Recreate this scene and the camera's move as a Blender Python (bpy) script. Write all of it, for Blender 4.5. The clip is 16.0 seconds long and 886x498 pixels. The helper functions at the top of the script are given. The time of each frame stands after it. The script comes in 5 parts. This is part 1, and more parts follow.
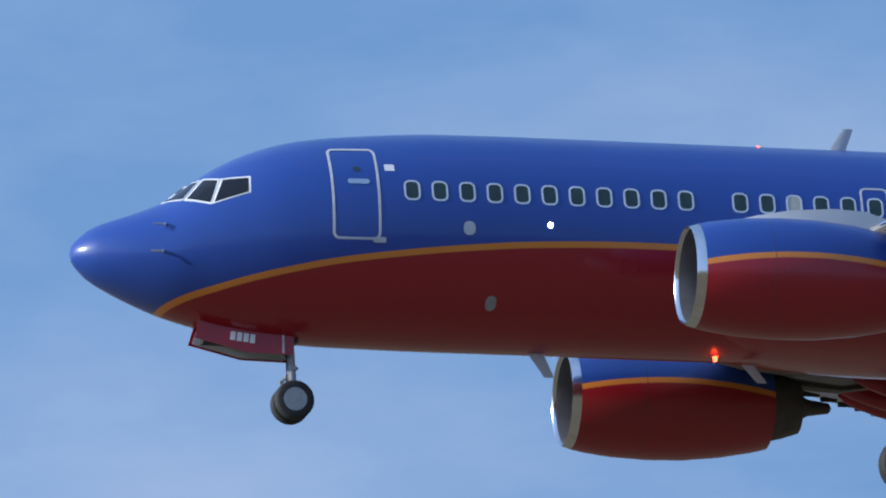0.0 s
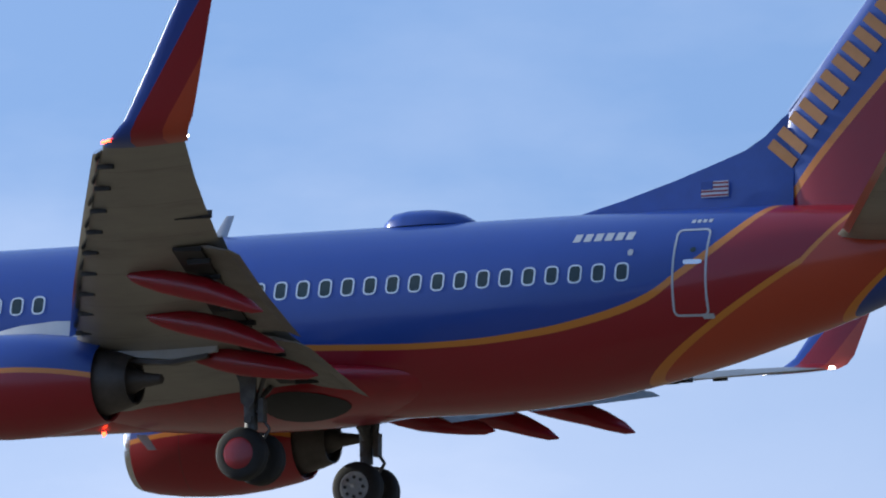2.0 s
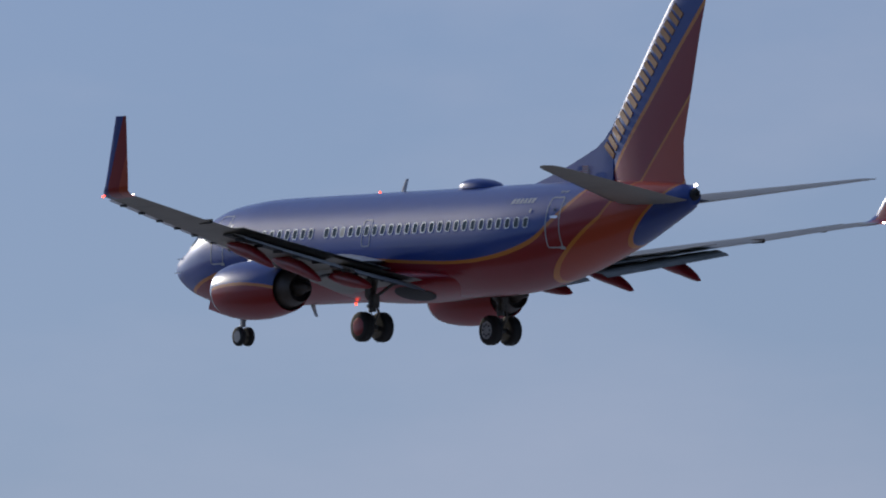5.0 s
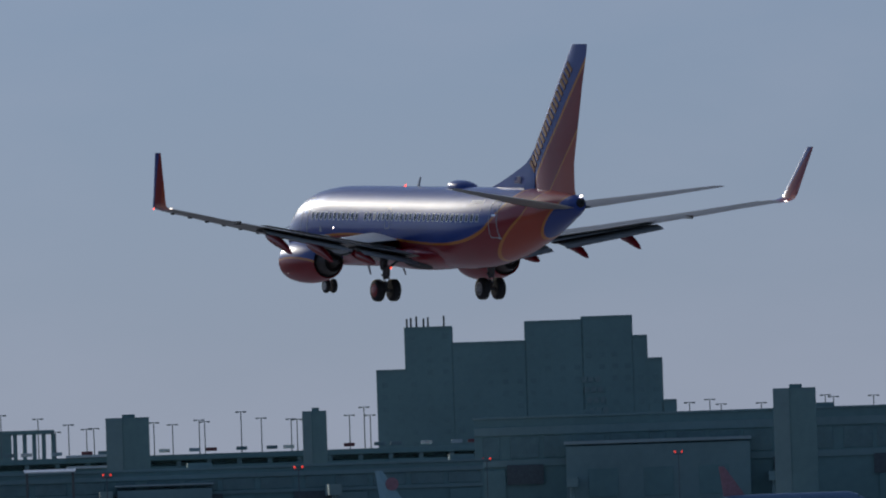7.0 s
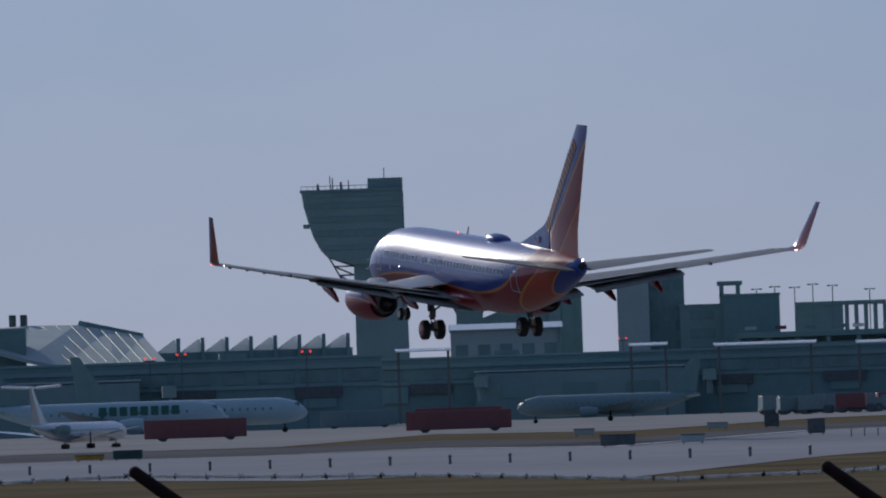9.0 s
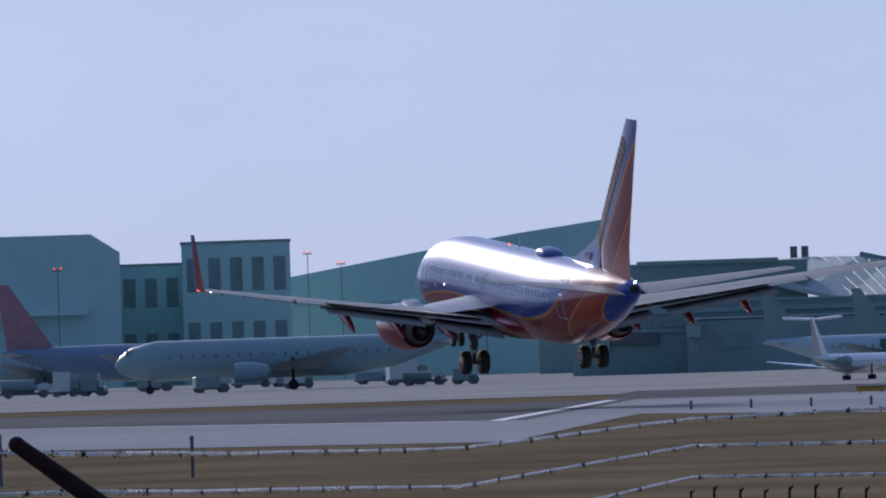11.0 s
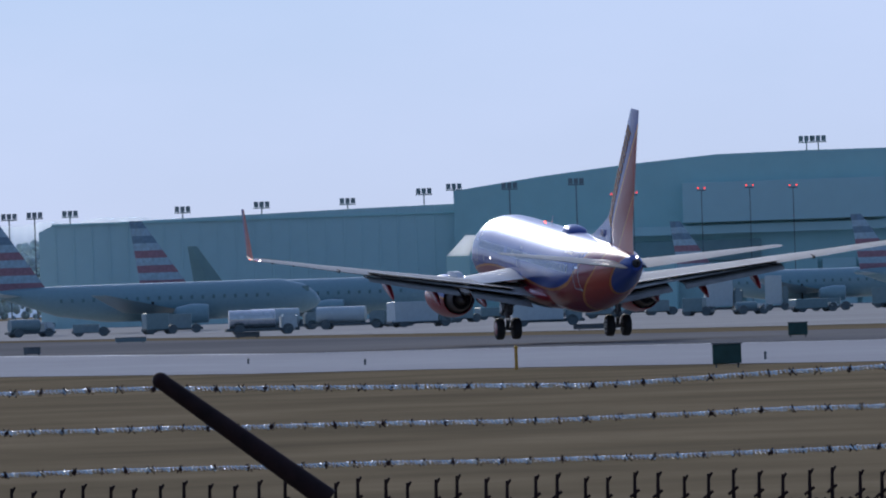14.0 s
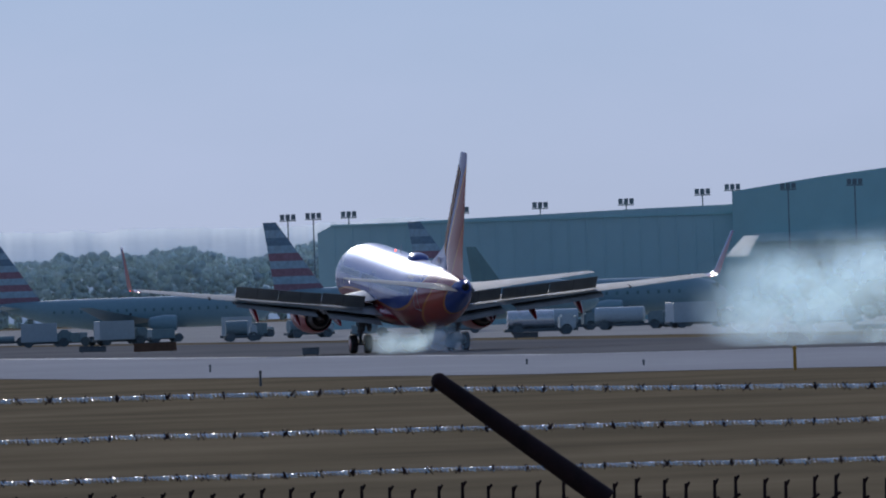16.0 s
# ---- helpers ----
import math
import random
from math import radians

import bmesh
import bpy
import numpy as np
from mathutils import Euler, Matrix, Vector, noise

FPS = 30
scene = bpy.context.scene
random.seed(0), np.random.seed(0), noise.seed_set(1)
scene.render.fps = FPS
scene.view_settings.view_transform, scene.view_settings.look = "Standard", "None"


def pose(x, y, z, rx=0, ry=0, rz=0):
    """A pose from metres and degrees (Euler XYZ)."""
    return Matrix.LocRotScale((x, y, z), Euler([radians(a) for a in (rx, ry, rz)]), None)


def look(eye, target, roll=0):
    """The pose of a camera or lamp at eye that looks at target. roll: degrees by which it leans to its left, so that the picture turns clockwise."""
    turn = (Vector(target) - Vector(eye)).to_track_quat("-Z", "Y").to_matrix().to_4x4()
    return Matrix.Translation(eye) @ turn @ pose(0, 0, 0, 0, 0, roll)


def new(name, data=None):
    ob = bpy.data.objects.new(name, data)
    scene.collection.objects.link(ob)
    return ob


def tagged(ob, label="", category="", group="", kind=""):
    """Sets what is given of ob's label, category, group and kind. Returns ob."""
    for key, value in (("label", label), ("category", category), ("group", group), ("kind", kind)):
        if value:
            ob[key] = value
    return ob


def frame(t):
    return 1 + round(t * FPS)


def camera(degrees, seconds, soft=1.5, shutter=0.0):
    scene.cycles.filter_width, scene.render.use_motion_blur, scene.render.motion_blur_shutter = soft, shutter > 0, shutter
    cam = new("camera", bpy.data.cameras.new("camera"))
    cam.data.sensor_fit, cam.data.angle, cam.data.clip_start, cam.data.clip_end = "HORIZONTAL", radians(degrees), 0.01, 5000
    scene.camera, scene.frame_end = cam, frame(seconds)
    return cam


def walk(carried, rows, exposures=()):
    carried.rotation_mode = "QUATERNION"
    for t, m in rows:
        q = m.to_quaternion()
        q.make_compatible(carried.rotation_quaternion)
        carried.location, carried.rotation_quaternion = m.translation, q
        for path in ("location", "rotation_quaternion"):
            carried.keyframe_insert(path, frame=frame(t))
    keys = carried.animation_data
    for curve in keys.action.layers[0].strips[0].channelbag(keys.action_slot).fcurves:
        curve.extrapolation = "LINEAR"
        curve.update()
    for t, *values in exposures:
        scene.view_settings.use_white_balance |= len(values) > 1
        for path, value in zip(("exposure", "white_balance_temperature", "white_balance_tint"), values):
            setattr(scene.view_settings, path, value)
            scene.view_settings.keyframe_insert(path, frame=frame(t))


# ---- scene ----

### EXERCISE REQUIREMENTS
Return each line exactly as written. Any picture gets left out.

### CORRECT RESPONSE
Recreate this scene and the camera's move as a Blender Python (bpy) script. Write all of it, for Blender 4.5. The clip is 16.0 seconds long and 886x498 pixels. The helper functions at the top of the script are given. The time of each frame stands after it. The script comes in 5 parts. This is part 1, and more parts follow.
0.0 s
2.0 s
5.0 s
7.0 s
9.0 s
11.0 s
14.0 s
16.0 s
# ---- helpers ----
import math
import random
from math import radians

import bmesh
import bpy
import numpy as np
from mathutils import Euler, Matrix, Vector, noise

FPS = 30
scene = bpy.context.scene
random.seed(0), np.random.seed(0), noise.seed_set(1)
scene.render.fps = FPS
scene.view_settings.view_transform, scene.view_settings.look = "Standard", "None"


def pose(x, y, z, rx=0, ry=0, rz=0):
    """A pose from metres and degrees (Euler XYZ)."""
    return Matrix.LocRotScale((x, y, z), Euler([radians(a) for a in (rx, ry, rz)]), None)


def look(eye, target, roll=0):
    """The pose of a camera or lamp at eye that looks at target. roll: degrees by which it leans to its left, so that the picture turns clockwise."""
    turn = (Vector(target) - Vector(eye)).to_track_quat("-Z", "Y").to_matrix().to_4x4()
    return Matrix.Translation(eye) @ turn @ pose(0, 0, 0, 0, 0, roll)


def new(name, data=None):
    ob = bpy.data.objects.new(name, data)
    scene.collection.objects.link(ob)
    return ob


def tagged(ob, label="", category="", group="", kind=""):
    """Sets what is given of ob's label, category, group and kind. Returns ob."""
    for key, value in (("label", label), ("category", category), ("group", group), ("kind", kind)):
        if value:
            ob[key] = value
    return ob


def frame(t):
    return 1 + round(t * FPS)


def camera(degrees, seconds, soft=1.5, shutter=0.0):
    scene.cycles.filter_width, scene.render.use_motion_blur, scene.render.motion_blur_shutter = soft, shutter > 0, shutter
    cam = new("camera", bpy.data.cameras.new("camera"))
    cam.data.sensor_fit, cam.data.angle, cam.data.clip_start, cam.data.clip_end = "HORIZONTAL", radians(degrees), 0.01, 5000
    scene.camera, scene.frame_end = cam, frame(seconds)
    return cam


def walk(carried, rows, exposures=()):
    carried.rotation_mode = "QUATERNION"
    for t, m in rows:
        q = m.to_quaternion()
        q.make_compatible(carried.rotation_quaternion)
        carried.location, carried.rotation_quaternion = m.translation, q
        for path in ("location", "rotation_quaternion"):
            carried.keyframe_insert(path, frame=frame(t))
    keys = carried.animation_data
    for curve in keys.action.layers[0].strips[0].channelbag(keys.action_slot).fcurves:
        curve.extrapolation = "LINEAR"
        curve.update()
    for t, *values in exposures:
        scene.view_settings.use_white_balance |= len(values) > 1
        for path, value in zip(("exposure", "white_balance_temperature", "white_balance_tint"), values):
            setattr(scene.view_settings, path, value)
            scene.view_settings.keyframe_insert(path, frame=frame(t))


# ---- scene ----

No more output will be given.